### What is being asked
Reproduce the span that opens at the line containing "pose from metres" and closes at the line containing "setattr(scene.view_settings, path, value)", both lines included, without alteration and without any other line.

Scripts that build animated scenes

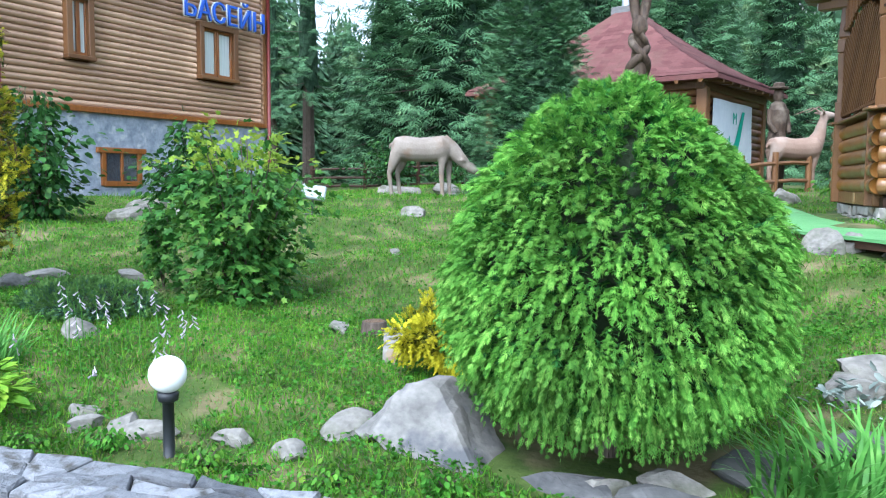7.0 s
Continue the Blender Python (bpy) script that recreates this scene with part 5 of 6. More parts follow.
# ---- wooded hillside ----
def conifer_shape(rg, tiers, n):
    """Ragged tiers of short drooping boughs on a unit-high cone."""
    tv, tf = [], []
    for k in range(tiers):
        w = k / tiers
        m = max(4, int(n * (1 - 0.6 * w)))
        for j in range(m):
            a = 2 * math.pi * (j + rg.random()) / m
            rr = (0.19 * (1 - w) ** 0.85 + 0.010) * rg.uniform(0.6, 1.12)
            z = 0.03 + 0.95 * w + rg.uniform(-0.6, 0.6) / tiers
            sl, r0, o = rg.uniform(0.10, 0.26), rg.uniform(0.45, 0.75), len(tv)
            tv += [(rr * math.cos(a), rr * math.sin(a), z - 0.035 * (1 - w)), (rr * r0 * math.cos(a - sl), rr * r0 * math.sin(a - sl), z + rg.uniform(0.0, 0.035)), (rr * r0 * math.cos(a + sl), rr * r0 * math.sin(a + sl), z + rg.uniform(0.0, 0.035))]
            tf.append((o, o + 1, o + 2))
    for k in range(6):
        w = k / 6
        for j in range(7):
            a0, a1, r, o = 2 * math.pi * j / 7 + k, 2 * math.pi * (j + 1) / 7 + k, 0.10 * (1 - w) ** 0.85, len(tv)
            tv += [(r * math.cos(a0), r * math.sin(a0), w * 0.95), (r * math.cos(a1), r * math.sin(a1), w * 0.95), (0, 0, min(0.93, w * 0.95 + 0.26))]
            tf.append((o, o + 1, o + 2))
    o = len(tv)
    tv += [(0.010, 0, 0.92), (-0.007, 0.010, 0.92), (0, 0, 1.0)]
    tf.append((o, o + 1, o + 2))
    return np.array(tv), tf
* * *
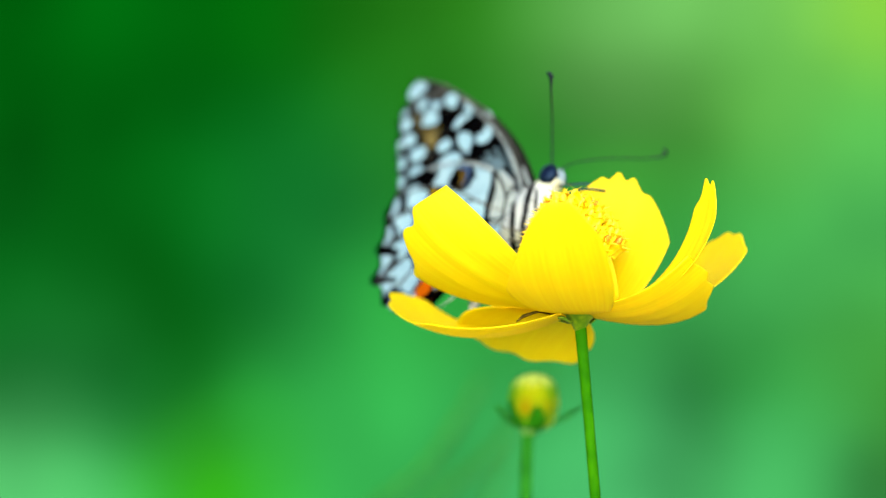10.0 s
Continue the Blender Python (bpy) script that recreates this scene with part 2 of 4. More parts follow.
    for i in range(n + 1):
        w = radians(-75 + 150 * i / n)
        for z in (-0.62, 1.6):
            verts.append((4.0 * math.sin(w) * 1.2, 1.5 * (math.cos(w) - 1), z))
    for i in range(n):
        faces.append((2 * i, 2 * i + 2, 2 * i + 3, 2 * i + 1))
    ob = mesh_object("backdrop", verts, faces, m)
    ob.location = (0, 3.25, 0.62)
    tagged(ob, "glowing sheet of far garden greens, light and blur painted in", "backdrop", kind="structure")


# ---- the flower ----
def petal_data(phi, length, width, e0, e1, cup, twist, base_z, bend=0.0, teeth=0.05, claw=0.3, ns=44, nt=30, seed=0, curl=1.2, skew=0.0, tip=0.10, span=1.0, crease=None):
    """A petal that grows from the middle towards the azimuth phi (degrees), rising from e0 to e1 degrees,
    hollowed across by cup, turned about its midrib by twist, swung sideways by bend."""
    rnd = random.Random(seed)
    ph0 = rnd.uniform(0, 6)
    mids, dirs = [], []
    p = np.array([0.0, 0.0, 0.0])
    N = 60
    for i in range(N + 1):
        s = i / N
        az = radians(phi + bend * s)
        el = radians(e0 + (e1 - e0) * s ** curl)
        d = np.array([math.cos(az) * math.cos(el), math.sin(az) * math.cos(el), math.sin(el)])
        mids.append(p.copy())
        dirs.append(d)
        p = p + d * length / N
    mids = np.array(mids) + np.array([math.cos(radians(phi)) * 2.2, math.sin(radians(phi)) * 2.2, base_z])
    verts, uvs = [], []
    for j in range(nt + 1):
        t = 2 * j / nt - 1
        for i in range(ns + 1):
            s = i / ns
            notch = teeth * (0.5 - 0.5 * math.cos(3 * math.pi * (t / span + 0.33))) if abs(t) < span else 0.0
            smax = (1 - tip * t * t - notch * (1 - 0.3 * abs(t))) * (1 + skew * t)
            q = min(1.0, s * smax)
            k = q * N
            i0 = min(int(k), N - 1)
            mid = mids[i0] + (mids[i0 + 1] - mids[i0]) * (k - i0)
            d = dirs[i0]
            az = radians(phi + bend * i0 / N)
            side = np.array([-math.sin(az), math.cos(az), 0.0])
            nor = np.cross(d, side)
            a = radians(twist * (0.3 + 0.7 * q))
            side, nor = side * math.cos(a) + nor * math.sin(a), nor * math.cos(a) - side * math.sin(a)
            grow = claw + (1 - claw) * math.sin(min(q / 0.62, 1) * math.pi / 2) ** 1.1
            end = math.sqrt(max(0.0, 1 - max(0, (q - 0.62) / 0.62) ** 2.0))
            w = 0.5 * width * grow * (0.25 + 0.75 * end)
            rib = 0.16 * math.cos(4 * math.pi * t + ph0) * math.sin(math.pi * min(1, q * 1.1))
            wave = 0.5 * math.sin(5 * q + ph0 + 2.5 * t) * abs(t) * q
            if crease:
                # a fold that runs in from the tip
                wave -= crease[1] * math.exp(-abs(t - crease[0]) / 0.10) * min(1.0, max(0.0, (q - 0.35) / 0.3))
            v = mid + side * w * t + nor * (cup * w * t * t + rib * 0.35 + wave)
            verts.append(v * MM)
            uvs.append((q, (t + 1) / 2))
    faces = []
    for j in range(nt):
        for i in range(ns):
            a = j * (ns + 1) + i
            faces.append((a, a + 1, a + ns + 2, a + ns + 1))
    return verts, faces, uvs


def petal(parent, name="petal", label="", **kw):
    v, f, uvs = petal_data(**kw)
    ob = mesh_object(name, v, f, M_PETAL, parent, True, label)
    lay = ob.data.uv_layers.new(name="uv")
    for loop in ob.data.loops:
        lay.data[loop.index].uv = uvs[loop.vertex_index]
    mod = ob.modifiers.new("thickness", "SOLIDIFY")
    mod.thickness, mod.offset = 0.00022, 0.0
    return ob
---
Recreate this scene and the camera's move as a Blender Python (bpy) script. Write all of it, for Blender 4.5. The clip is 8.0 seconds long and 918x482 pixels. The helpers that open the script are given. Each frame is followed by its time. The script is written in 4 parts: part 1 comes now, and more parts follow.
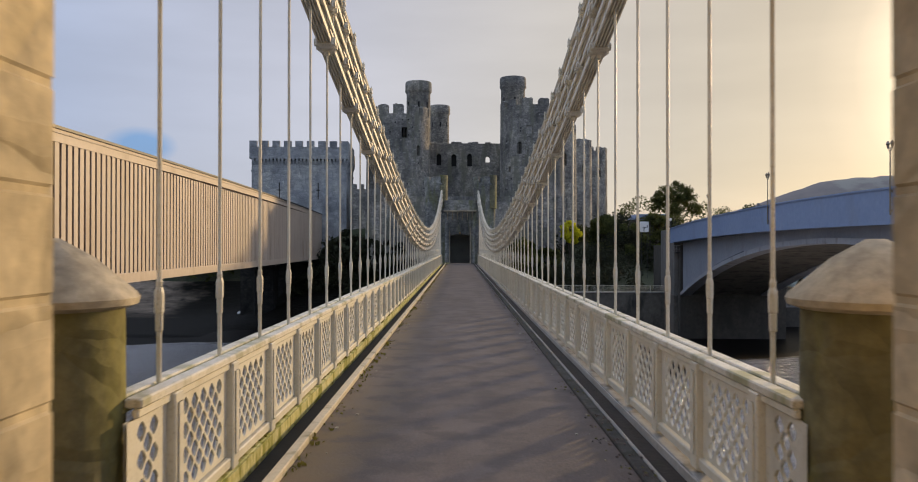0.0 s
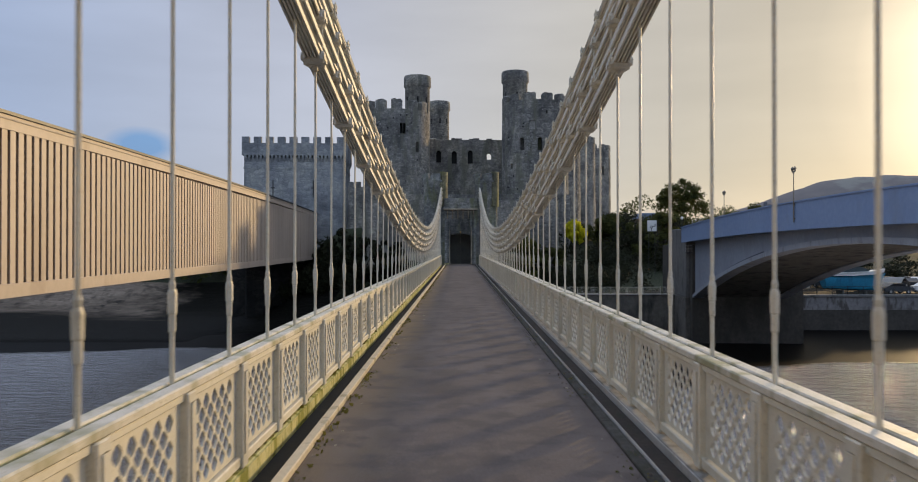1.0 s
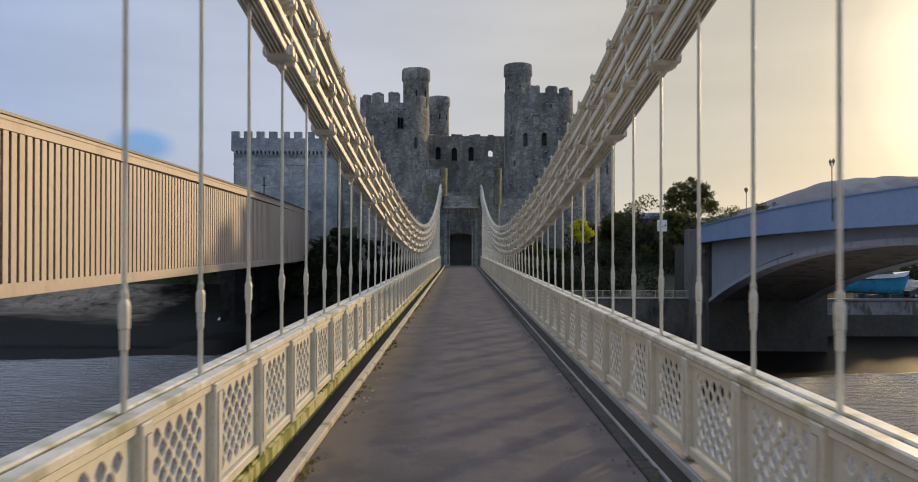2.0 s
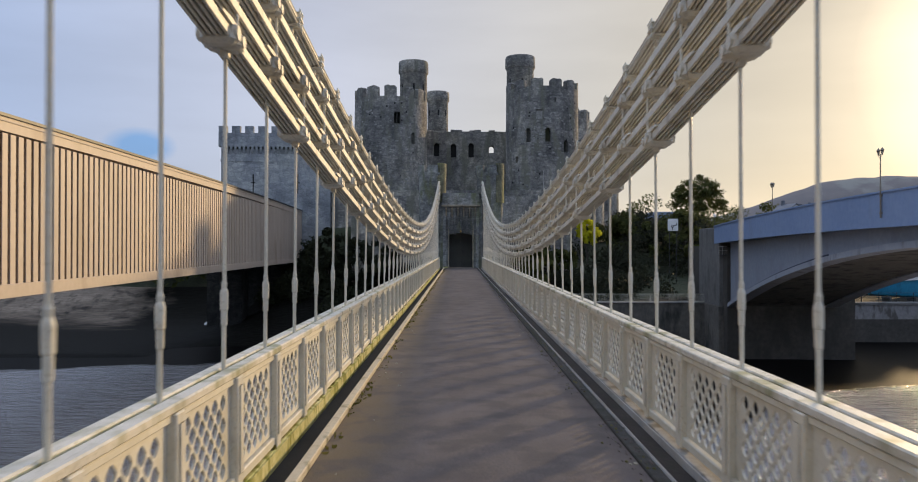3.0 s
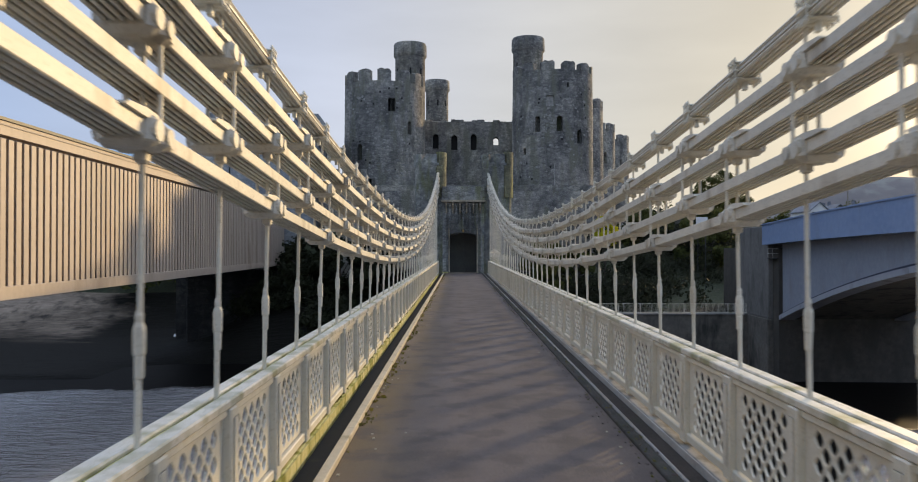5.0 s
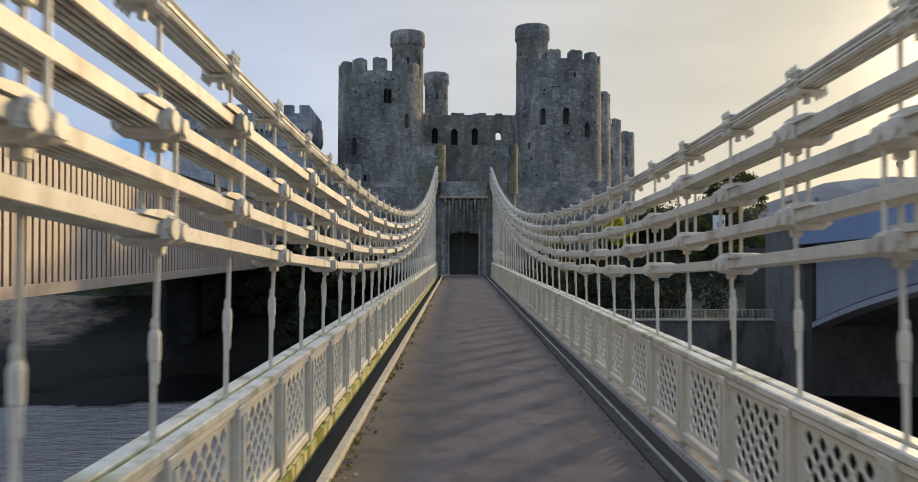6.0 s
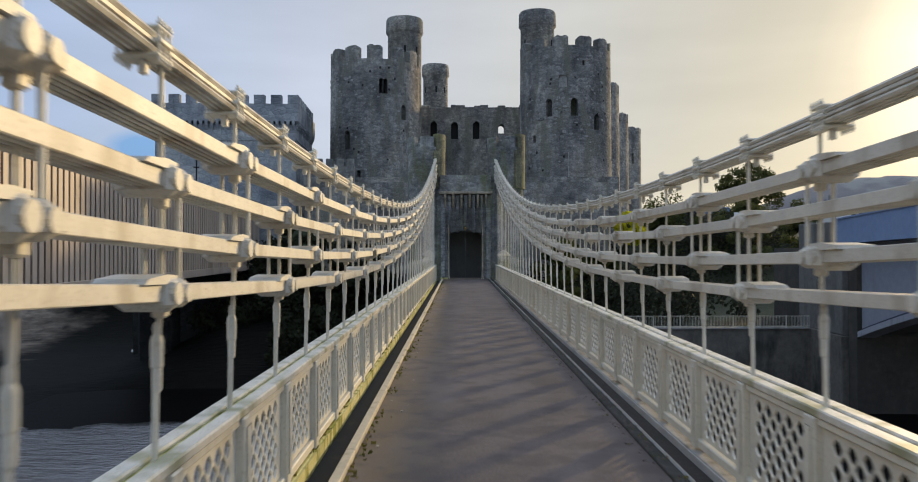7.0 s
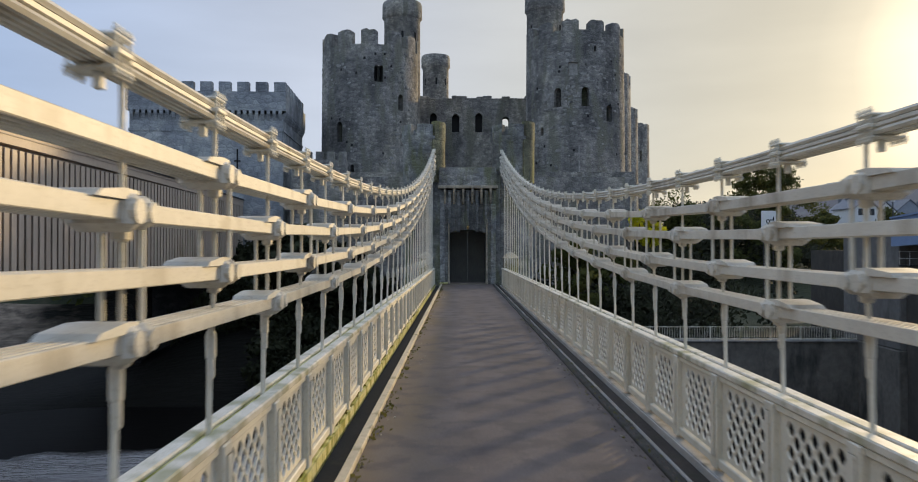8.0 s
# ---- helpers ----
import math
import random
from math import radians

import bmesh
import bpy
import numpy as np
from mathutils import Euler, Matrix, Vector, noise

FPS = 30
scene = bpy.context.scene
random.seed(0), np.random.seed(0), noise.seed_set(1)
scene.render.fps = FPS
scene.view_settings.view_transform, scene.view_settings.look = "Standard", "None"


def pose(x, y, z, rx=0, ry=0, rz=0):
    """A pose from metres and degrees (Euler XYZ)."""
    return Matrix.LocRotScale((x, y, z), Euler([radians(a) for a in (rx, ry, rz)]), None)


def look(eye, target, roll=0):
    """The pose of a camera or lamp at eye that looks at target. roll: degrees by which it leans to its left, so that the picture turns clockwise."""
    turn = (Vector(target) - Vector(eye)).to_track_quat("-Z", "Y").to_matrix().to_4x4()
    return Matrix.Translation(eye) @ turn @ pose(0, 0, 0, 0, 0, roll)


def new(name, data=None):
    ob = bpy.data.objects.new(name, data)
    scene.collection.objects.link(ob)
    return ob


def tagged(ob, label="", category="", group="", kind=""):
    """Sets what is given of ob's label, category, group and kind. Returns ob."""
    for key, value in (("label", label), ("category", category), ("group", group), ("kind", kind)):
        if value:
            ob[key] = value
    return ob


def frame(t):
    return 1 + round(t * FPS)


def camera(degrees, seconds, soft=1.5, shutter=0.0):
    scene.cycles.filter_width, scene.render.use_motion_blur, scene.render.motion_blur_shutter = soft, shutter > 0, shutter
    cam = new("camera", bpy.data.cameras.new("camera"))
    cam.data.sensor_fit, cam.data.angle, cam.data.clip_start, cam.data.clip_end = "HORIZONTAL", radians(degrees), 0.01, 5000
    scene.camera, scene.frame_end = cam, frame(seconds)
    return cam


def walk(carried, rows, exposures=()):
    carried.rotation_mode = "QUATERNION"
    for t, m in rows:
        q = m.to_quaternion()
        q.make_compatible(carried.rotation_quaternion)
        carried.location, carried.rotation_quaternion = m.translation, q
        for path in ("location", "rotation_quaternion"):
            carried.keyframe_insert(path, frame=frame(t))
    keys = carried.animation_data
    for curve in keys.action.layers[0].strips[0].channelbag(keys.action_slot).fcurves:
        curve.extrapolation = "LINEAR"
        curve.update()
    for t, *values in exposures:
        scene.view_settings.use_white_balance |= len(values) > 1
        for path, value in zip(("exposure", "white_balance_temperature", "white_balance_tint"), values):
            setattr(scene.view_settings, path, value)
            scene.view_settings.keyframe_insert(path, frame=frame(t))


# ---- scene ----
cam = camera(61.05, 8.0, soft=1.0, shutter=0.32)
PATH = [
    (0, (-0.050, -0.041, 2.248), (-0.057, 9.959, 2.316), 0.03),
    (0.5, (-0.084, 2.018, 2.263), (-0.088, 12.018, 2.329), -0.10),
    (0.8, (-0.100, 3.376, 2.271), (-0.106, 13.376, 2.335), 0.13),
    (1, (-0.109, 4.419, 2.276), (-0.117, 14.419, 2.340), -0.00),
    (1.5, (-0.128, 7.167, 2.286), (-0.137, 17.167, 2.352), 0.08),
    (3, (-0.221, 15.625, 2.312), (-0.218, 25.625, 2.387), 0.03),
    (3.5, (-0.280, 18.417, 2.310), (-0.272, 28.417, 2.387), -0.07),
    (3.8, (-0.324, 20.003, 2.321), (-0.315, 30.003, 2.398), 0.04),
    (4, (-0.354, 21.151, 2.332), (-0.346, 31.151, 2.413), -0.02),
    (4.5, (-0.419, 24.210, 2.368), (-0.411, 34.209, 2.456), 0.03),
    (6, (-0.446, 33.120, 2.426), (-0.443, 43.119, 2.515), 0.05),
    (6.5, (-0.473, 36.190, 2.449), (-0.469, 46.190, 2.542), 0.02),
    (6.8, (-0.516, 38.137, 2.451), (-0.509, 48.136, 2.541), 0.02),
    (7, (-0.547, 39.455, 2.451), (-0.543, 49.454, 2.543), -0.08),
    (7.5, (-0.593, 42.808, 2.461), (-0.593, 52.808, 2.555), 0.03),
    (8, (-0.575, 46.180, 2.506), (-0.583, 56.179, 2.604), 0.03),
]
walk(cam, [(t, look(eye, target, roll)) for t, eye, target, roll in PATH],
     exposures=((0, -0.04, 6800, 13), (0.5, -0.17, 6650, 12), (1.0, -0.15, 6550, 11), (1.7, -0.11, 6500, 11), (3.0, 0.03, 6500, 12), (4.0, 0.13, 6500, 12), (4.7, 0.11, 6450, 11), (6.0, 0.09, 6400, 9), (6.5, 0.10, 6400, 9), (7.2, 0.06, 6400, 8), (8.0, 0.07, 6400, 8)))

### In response
    """A pose from metres and degrees (Euler XYZ)."""
    return Matrix.LocRotScale((x, y, z), Euler([radians(a) for a in (rx, ry, rz)]), None)


def look(eye, target, roll=0):
    """The pose of a camera or lamp at eye that looks at target. roll: degrees by which it leans to its left, so that the picture turns clockwise."""
    turn = (Vector(target) - Vector(eye)).to_track_quat("-Z", "Y").to_matrix().to_4x4()
    return Matrix.Translation(eye) @ turn @ pose(0, 0, 0, 0, 0, roll)


def new(name, data=None):
    ob = bpy.data.objects.new(name, data)
    scene.collection.objects.link(ob)
    return ob


def tagged(ob, label="", category="", group="", kind=""):
    """Sets what is given of ob's label, category, group and kind. Returns ob."""
    for key, value in (("label", label), ("category", category), ("group", group), ("kind", kind)):
        if value:
            ob[key] = value
    return ob


def frame(t):
    return 1 + round(t * FPS)


def camera(degrees, seconds, soft=1.5, shutter=0.0):
    scene.cycles.filter_width, scene.render.use_motion_blur, scene.render.motion_blur_shutter = soft, shutter > 0, shutter
    cam = new("camera", bpy.data.cameras.new("camera"))
    cam.data.sensor_fit, cam.data.angle, cam.data.clip_start, cam.data.clip_end = "HORIZONTAL", radians(degrees), 0.01, 5000
    scene.camera, scene.frame_end = cam, frame(seconds)
    return cam


def walk(carried, rows, exposures=()):
    carried.rotation_mode = "QUATERNION"
    for t, m in rows:
        q = m.to_quaternion()
        q.make_compatible(carried.rotation_quaternion)
        carried.location, carried.rotation_quaternion = m.translation, q
        for path in ("location", "rotation_quaternion"):
            carried.keyframe_insert(path, frame=frame(t))
    keys = carried.animation_data
    for curve in keys.action.layers[0].strips[0].channelbag(keys.action_slot).fcurves:
        curve.extrapolation = "LINEAR"
        curve.update()
    for t, *values in exposures:
        scene.view_settings.use_white_balance |= len(values) > 1
        for path, value in zip(("exposure", "white_balance_temperature", "white_balance_tint"), values):
            setattr(scene.view_settings, path, value)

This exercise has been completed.